Thursday, July 01, 2010

Front crawl

Is it just me or is swimming the most knackering of physical activities if you’re a bit out of practice? Something to do with the breathing rhythm. After just one length of the Kingswood pool the other day I had to take a breather. Then I just about managed three in a row. Then I had to stop. One problem, I suppose, is that swimming lengths is incredibly boring so I don’t often do it except on holiday, when for some reason it becomes the only physical exercise I don’t resent. By the end of a week somewhere hot I can swim like a fish, but in the gap between hols my lungs seem to forget how to cope.

The other problem is that I insist on doing front crawl. Breast stroke, which is the easiest and the one everyone really wants to do, feels like a cop-out and is only really permissible for OAPs and women. Backstroke is impractical in busy pools and you’d have to be a prize plonker indeed to do the butterfly in public. So front crawl is the only sensible option.

Also I’ve always admired barrel-chested men who can do endless lengths of front crawl with a beautiful, symmetrical steadiness and economy of style. Burt Lancaster in the (bizarre) film The Swimmer had the knack, and so did my dad, so I suppose that as with so many things I really just want to emulate the best bits of him. Certainly I have inherited the barrel-chest but I’m not so sure my front crawl is as elegant. The good thing about swimming however, is that you can’t see yourself doing it, so it’s quite easy to imagine you’re just like Burt Lancaster.

15 comments:

Willard said...

I think the problem is just what you said about lengths. They are just so boring and routine. Widths are better but you have to do more of them and they make you look a fool.

My solution -- and I pass this wisdom on hoping that you really appreciate the gift I'm about to give you -- is... wait for it... diagonals.

Nobody expects them and they're longer than a length so you can do fewer of them. You'll be the talk of the baths. Trust me.

Brit said...

Revolutionary, Willard! That's what I call 'blue sky thinking'.

malty said...

If we were meant to swim Charlie Darwin would have given us gills, swimming pools are only of any use to people with dickey tickers or those whose house lacks a bathroom.
As a general rule the more sedentary the lifestyle the fewer lengths can be achieved, according to doppledingers third law of chlorination.

Funny thing about gills, we can actually be born with the residue of them, from which branchial cysts develop, so we are, perhaps, aquatic after all.

worm said...

I envy people like you who are aquatic types who can swim front crawl. I never learnt how to swim front crawl, only breaststroke. And I think I must have the heaviest, densest bones in the universe because I just don't float at all. If I stop swimming for even a split second, I sink.

Brit said...

Another problem with swimming is that it's hopeless for weight loss - after even the feeblest swim one could eat a scabby horse between two slices of mouldy bread (though I usually get a nostalgic craving for a hot chocolate and a packet of Frazzles).

Willard said...

The other problem with swimming pools is that you can’t really trust other people to control their bladders as well as you control your own. You could put enough chlorine in that pool to turn my ears green and I wouldn’t want to get in that water.

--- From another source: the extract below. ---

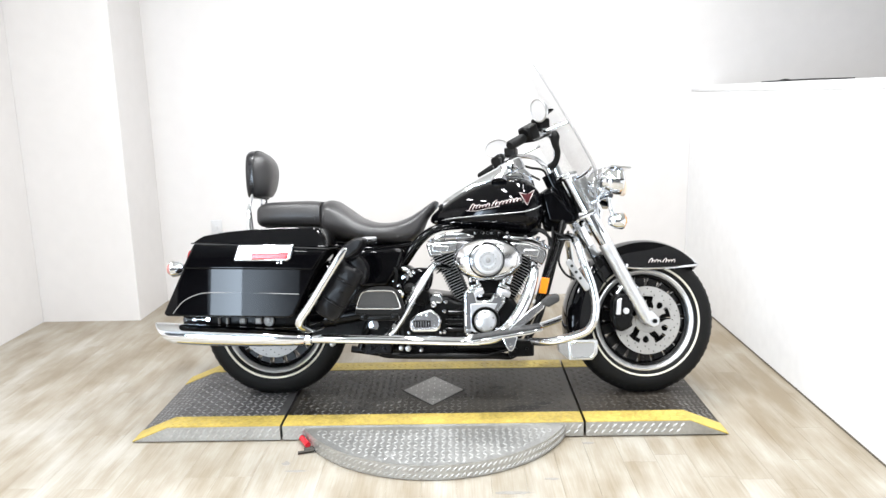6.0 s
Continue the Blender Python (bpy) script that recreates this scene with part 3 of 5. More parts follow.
# --- seat
SEATR = [(0.222, 0.820, 0.74, 0.130, 0.77), (0.238, 0.846, 0.70, 0.158, 0.765), (0.280, 0.852, 0.68, 0.172, 0.755), (0.330, 0.820, 0.670, 0.184, 0.74), (0.396, 0.774, 0.660, 0.192, 0.715),
         (0.470, 0.752, 0.654, 0.188, 0.705), (0.548, 0.754, 0.650, 0.172, 0.705), (0.610, 0.776, 0.658, 0.142, 0.72), (0.655, 0.803, 0.695, 0.115, 0.755), (0.690, 0.828, 0.765, 0.088, 0.80), (0.718, 0.845, 0.800, 0.060, 0.824), (0.735, 0.840, 0.822, 0.030, 0.832)]
SEATP = [(-0.056, 0.800, 0.755, 0.070, 0.780), (-0.048, 0.826, 0.742, 0.120, 0.785), (-0.015, 0.844, 0.735, 0.147, 0.785), (0.06, 0.849, 0.732, 0.160, 0.785), (0.180, 0.851, 0.725, 0.168, 0.785), (0.234, 0.846, 0.722, 0.168, 0.785)]
seat = part("seat", body(SEATR, 6, e_top=3.0, e_bot=2.4), LEATHER, bike, "black vinyl rider seat")
part("passenger_seat", body(SEATP, 6, e_top=4.6, e_bot=3.0), LEATHER, seat, "black vinyl passenger seat")
part("seam_piping", tube([on_body(SEATR, 0.248, z, 0.002) for z in (0.72, 0.76, 0.80, 0.83, 0.842)], 0.003, n=6), LEATHER, seat)
for x, z in ((0.256, 0.842), (-0.035, 0.825)):
    part("seat_stud", lathe([(0.0001, -0.004), (0.004, -0.003), (0.005, 0.0)], 12, m=Matrix.Translation((x, -0.12, z - 0.01))), CHROME, seat)

part("seat_seam", tube([on_body(SEATR, x, z, 0.0015) for x, z in ((0.285, 0.838), (0.31, 0.815), (0.345, 0.785), (0.39, 0.752), (0.44, 0.735), (0.50, 0.730), (0.56, 0.735), (0.61, 0.752), (0.66, 0.785))], 0.0022, n=6), LEATHER, seat, "raised stitched seam")
part("seat_tuck", tube([on_body(SEATP, 0.212, z, -0.0005) for z in (0.735, 0.76, 0.79, 0.82, 0.834)], 0.0022, n=8), LEATHER, seat, "stitched tuck")
# --- sissy bar and backrest pad
padrings = []
for z, w, f in smooth_path([(0.872, 0.55, 0.030), (0.880, 0.76, 0.045), (0.915, 0.93, 0.062), (0.975, 1.0, 0.072), (1.020, 0.97, 0.066), (1.052, 0.82, 0.046), (1.070, 0.52, 0.024), (1.075, 0.15, 0.006)], 5):
    # a cushion bowed forward, with a flat hard back
    q = min(1.0, f / 0.03)
    padrings.append([(-0.064 + (f * abs(math.cos(a)) ** 1.1 if math.cos(a) > 0 else -0.034 * q * abs(math.cos(a)) ** 0.45), 0.136 * w * math.copysign(abs(math.sin(a)) ** 0.62, math.sin(a)), z) for a in (2 * math.pi * k / 36 for k in range(36))])
back = part("backrest_pad", loft(padrings), LEATHER, bike, "black padded passenger backrest")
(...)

I often wonder how swimmers manage to ignore such facts.

malty said...

Someone, somewhere, as we blog, is putting the pee in pool.

worm said...

..and I bet half of france is putting the piss in piscine

Sean said...

Brit you are wrong.

try interval training, 5 x breast, nice and easy then full speed crawl x2. I lost 3 stone in a month doing this for an hour a day after a back operation.

Easy breast stroke is probably on its own the best fitness routine you can do as long as you do it long enough, it creeps up on you.

As for boredom try this.

or this if you are feeling flush you might consider this, dont pay more than 7k, these guys are on very big margins.

Or I guess you can kkep an eye out at the trading post?

Sean said...

TRY THIS LINK INSTEAD

Brit said...

Ah, having been disconcerted by a most unSean-like agreement on the football stuff, it's such a relief for you to once again begin a comment with "You are wrong."

Sean said...

As my wife points, we only have to talk when we have something to disagree about, the rest is comfortable silence.

jonathan law said...

I love swimming and do it most days but never seem to get any better. I suppose it falls into that dejecting class of activities where practice never makes perfect if you don’t acquire the right techniques early on.

Of course it’s boring, but so are many perfectly delightful things: Wiltshire, pasta, The Faerie Queene, grass, piano music, fruit.

Brit said...

Excellent list there, Jonathan. Would you say those items were also a bit meh?

(I notice that I included lane swimming there - some unexpected consistency).

Sean said...

..I forgot

water temperature matters with swimming fitness and especially weight loss.

When you come out of the pool, you have probably been swimming in less that 23c, which makes your body feel very hungry as it looks to re-establish heat.

So keep warm after swimming if you are looking to loose weight and dont eat!